From the uploaded results.txt:
summary detector time by language (s)
language steps total mean median geomean share avg_rank
Python 42 347.769 8.280 1.987 2.482 0.635 2.071
R 86 163.418 1.900 0.609 0.740 0.298 2.035
Fortran 117 36.629 0.313 0.171 0.172 0.067 1.043
setup time (s)
steps total mean median geomean
117 84.329 0.721 0.231 0.345
The timing columns mean:
steps: number of detector/reference steps run for that language.total: total wall-clock seconds spent in that language across the run.mean: arithmetic average per detector step.median: typical detector step time, robust to one very slow case.geomean: geometric mean per detector step, useful for multiplicative speed comparisons.share: fraction of detector runtime spent in that language, excluding setup.avg_rank: average per-case speed rank, with1fastest. Ranks compare language totals within each case, then average over cases where the language appears.
In this run, the Fortran implementations covered all 117 cases, had the smallest total detector time, and had an average speed rank near 1. The Python and R rows are benchmark/reference timings only; they do not include the shared data-generation setup.

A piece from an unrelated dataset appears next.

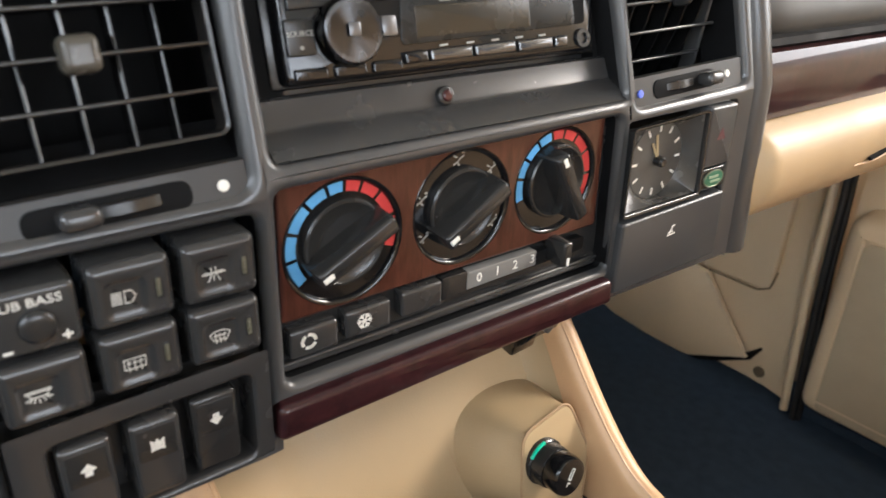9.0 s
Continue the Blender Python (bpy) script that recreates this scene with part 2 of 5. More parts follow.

The project emphasizes numerical agreement with reference implementations. Most comparison scripts print:
- detected changepoints or breakpoints
- fitted parameter summaries
- posterior means or probabilities for Bayesian methods
- checksums for vectors, matrices, statistics, or fitted values
Tiny floating-point differences are expected across languages and compilers.
This repository is organized as a research and replication library rather than a single public API. Many files are standalone experiments or comparison drivers. Stable reuse points are the Fortran modules such as changepoint.f90, cpm_pkg.f90, ecp_pkg.f90, bcp_pkg.f90, mcp_pkg.f90, segmented_pkg.f90, and related package modules.